Publication

Can Explainability Metrics Improve Genetic Programming? Lessons from 2048

Lauren Paul; Christina Plump; Bernhard J. Berger; Rolf Drechsler

In: The Genetic and Evolutionary Computation Conference (GECCO Companion). Genetic and Evolutionary Computation Conference (GECCO-2026), July 13-17, San José, Costa Rica, 2026.

Abstract

Genetic programming (GP) produces solutions that, while often less performant than neural networks, are uniquely amenable to analysis. In domains like game-playing, this explainability could reveal why certain policies succeed or fail—but such insights are rarely leveraged to improve the algorithms themselves.
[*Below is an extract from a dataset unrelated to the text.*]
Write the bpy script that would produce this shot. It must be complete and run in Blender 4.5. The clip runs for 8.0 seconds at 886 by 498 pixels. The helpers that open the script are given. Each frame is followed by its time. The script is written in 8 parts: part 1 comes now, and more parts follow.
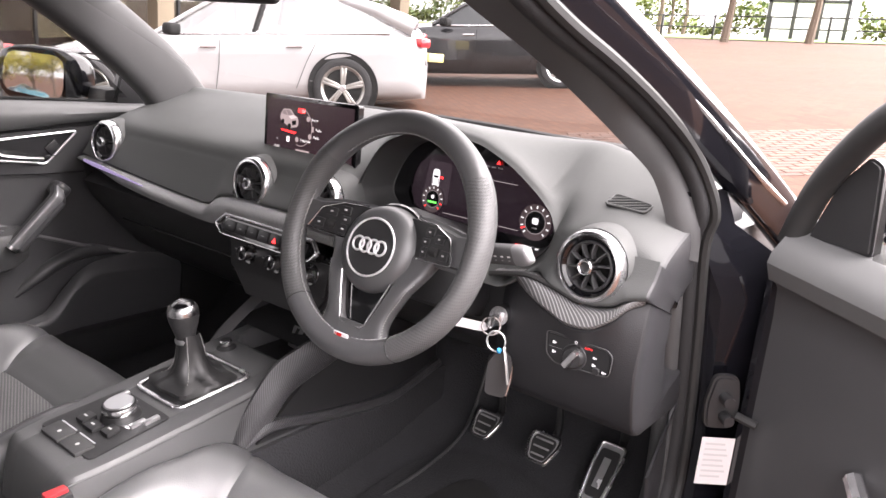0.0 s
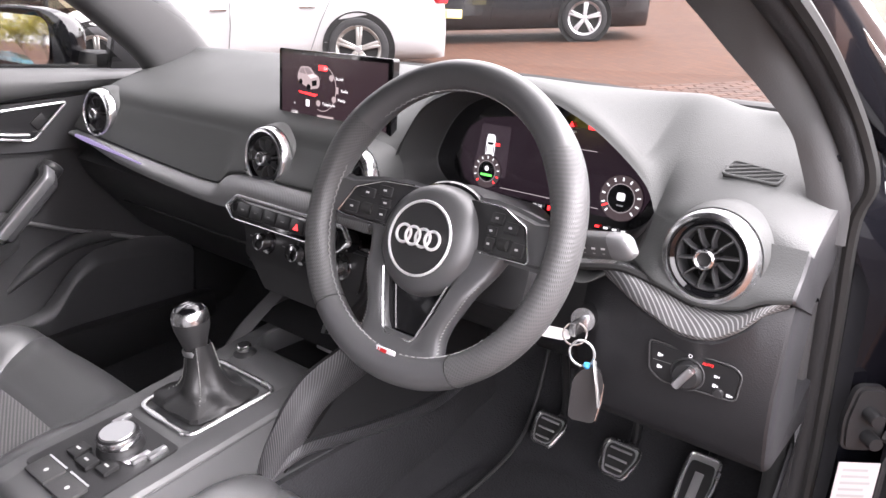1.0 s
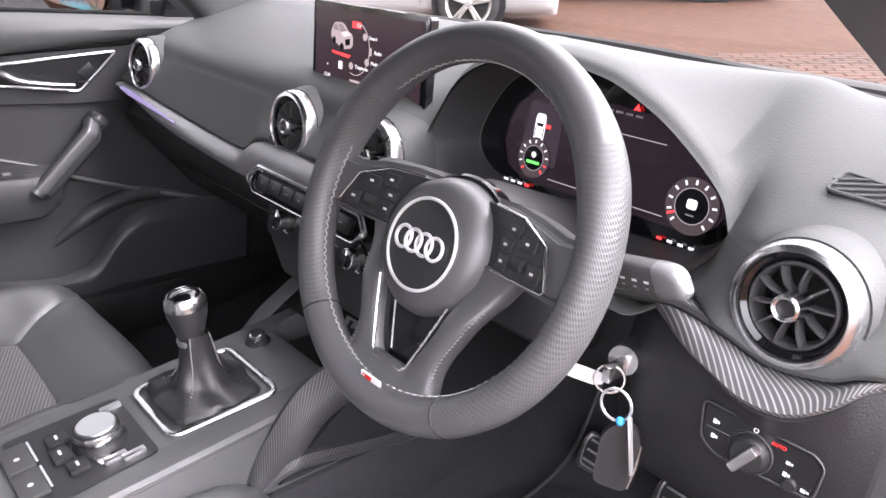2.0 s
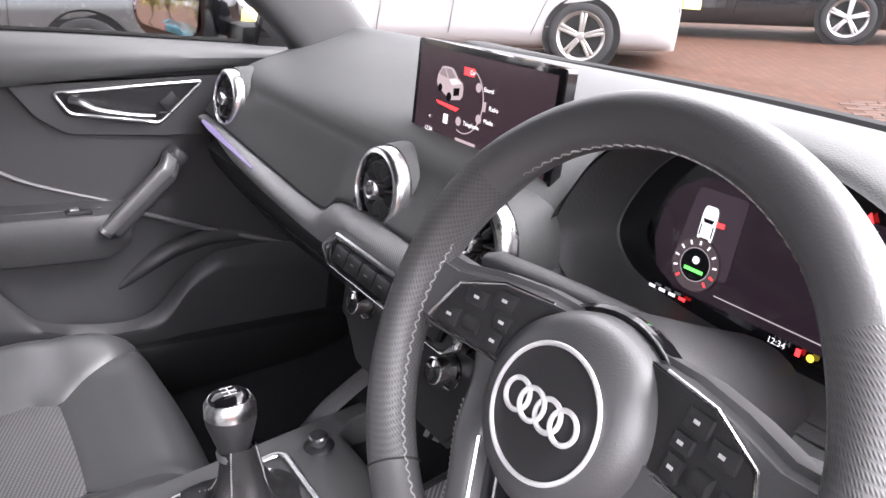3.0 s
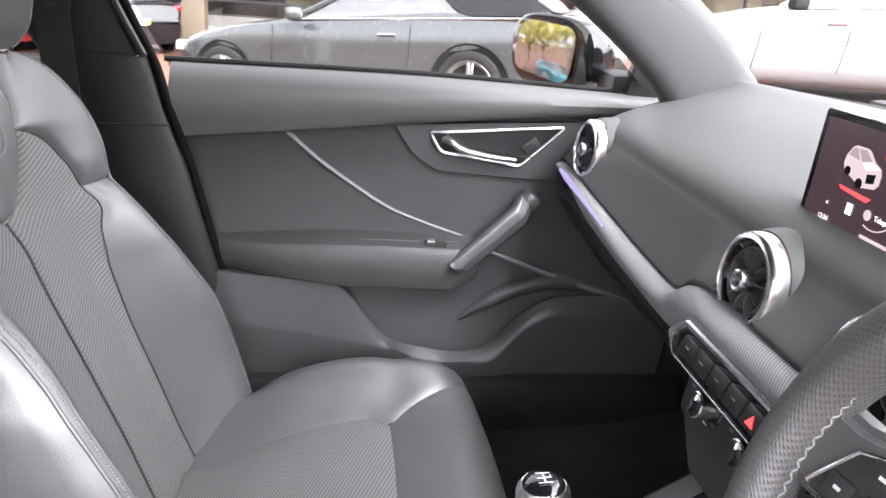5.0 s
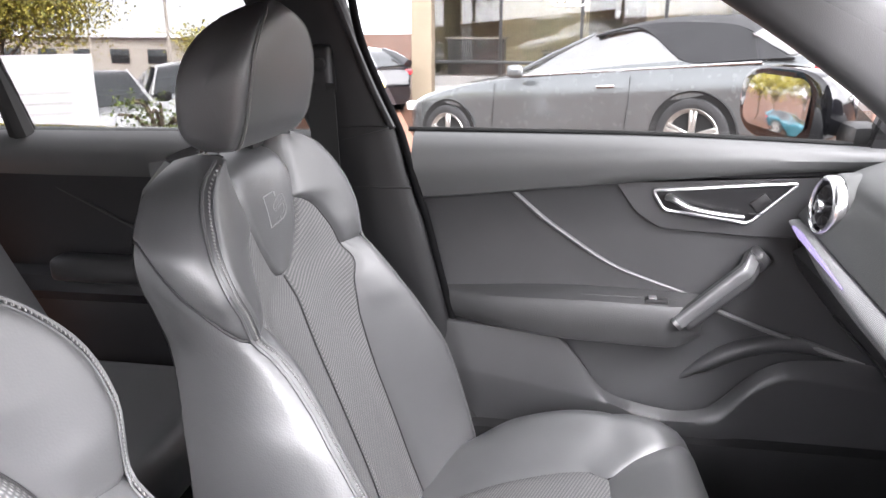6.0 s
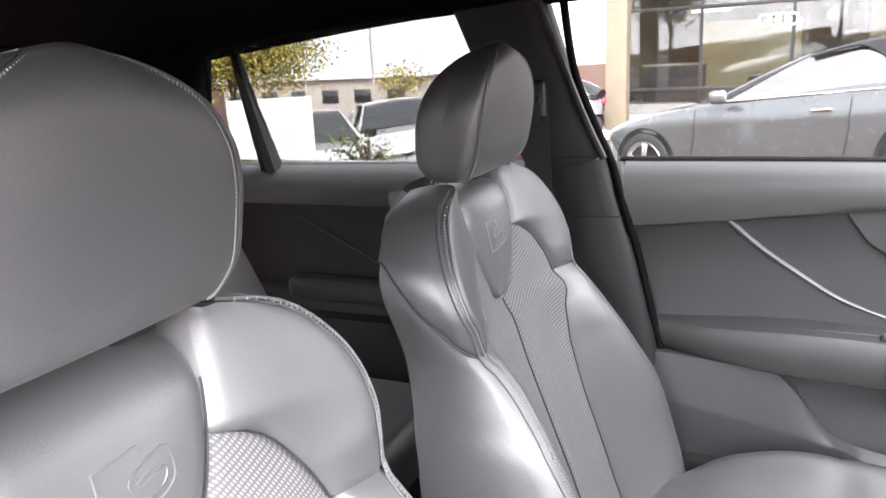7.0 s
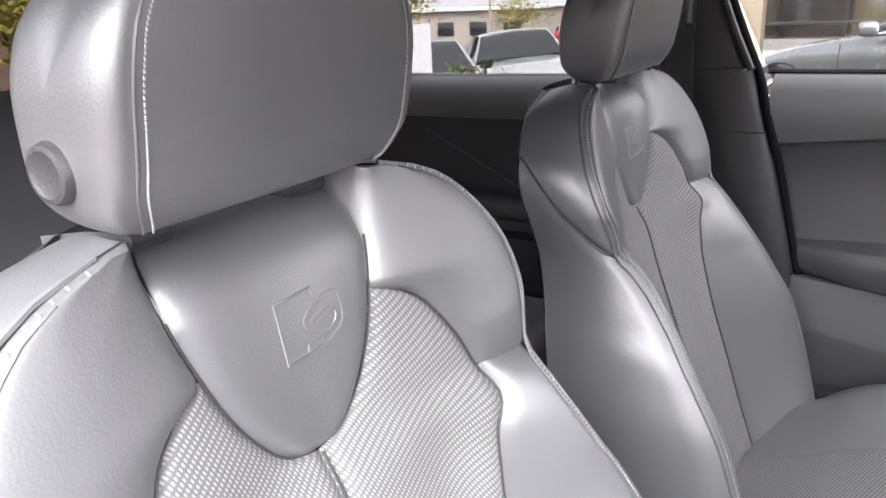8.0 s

Here, we analyze a GP algorithm for 2048, testing whether structural, behavioral, or semantic metrics of evolved policies correlate with performance. While structural metrics showed no predictive power and behavioral features yielded ambiguous results, we identified a semantic feature that correlated with policy quality. Using this insight, we designed a mutation operator that improved performance. Though modest, this improvement suggests that explainability metrics can guide operator design, even when broader explanatory goals remain unmet. More broadly, our work highlights a potential advantage of GP: its solutions may be analyzable in ways that opaque methods like neural networks are not.